キリスト教世界では,宗教界の権威(教皇)と俗社会の権威(国王)が並立し,いわば権力の二重構造とでも呼ぶべき状態が続いてきた。教皇は,【ローマ=カトリック教会】における最高権威であり,二大使徒の1人である【ペテロ】の後継者として位置づけられている。
 ペテロは,イエスの死後,ローマ帝国暴君と称される皇帝【ネロ】に迫害され殉教したのだが,彼の墓所には【聖ピエトロ大聖堂】が建立された。そもそも,キリスト教が帝国内部で迫害されたのは,キリスト教徒が,俗世間では絶対的な皇帝の権威を受容しようとしなかったからであった。
 時代は下り,教皇【グレゴリウス7世】と【ハインリヒ4世】皇帝の間で【聖職叙任権闘争】が激化した。この対立では教皇が皇帝を屈服させたが,【1122】年【ヴォルムス協約】では,新教皇【カリクストゥス2世】と新皇帝【ハインリヒ5世】の間で一定の妥協が図られた。
 教皇権の全盛期は,13世紀初頭を中心に統治した【インノケンティウス3世】の頃と考えられる。彼は当時の教皇権と皇帝権の関係を【】「教皇権は太陽であり,皇帝権は月である」という言葉で例えた。しかし,教皇権の絶頂期も長くは続かず,【教会の腐敗】や【十字軍の失敗】などが原因となり,14世紀に教皇権は衰退へと向かうことになった。とりわけ,【1378年から1417】年の【大シスマ】はその傾向に拍車をかけた。

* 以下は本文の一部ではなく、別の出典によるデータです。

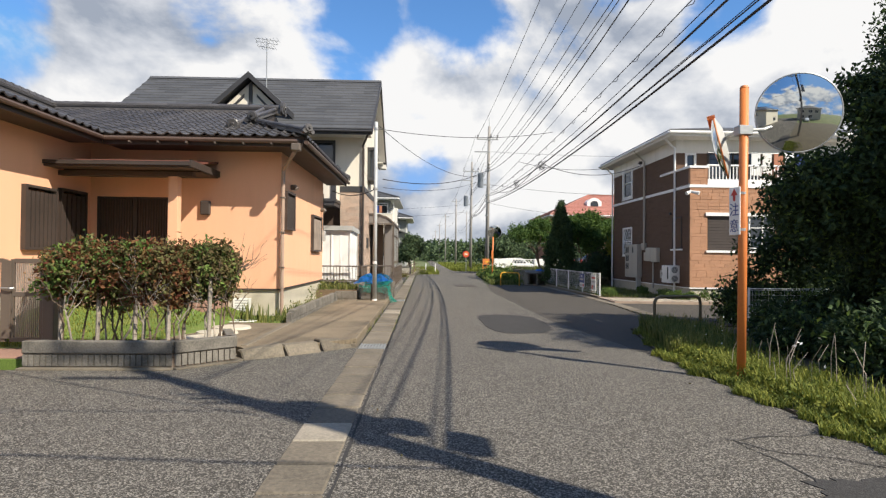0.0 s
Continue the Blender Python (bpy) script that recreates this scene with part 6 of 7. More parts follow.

 宗教改革の時代には,ドイツはローマ=カトリック教会に搾取されていると考えられており,自国の従属的な立場は【「ドイツはローマの牝牛」】という言葉に象徴されていた。そのような中,ルターは【贖宥状(免罪符)】の販売行為を問題視し,教皇特使と公開論争の末,教皇の権威に挑戦した。【ルター】は【1520】年【「キリスト教者の自由」】を著し,【「人は信仰によってのみ義とされる」】という【信仰義認説】を主張した。反宗教改革勢力と宗教改革勢力は鋭く対立しながら,次第に後者が力を得ていった。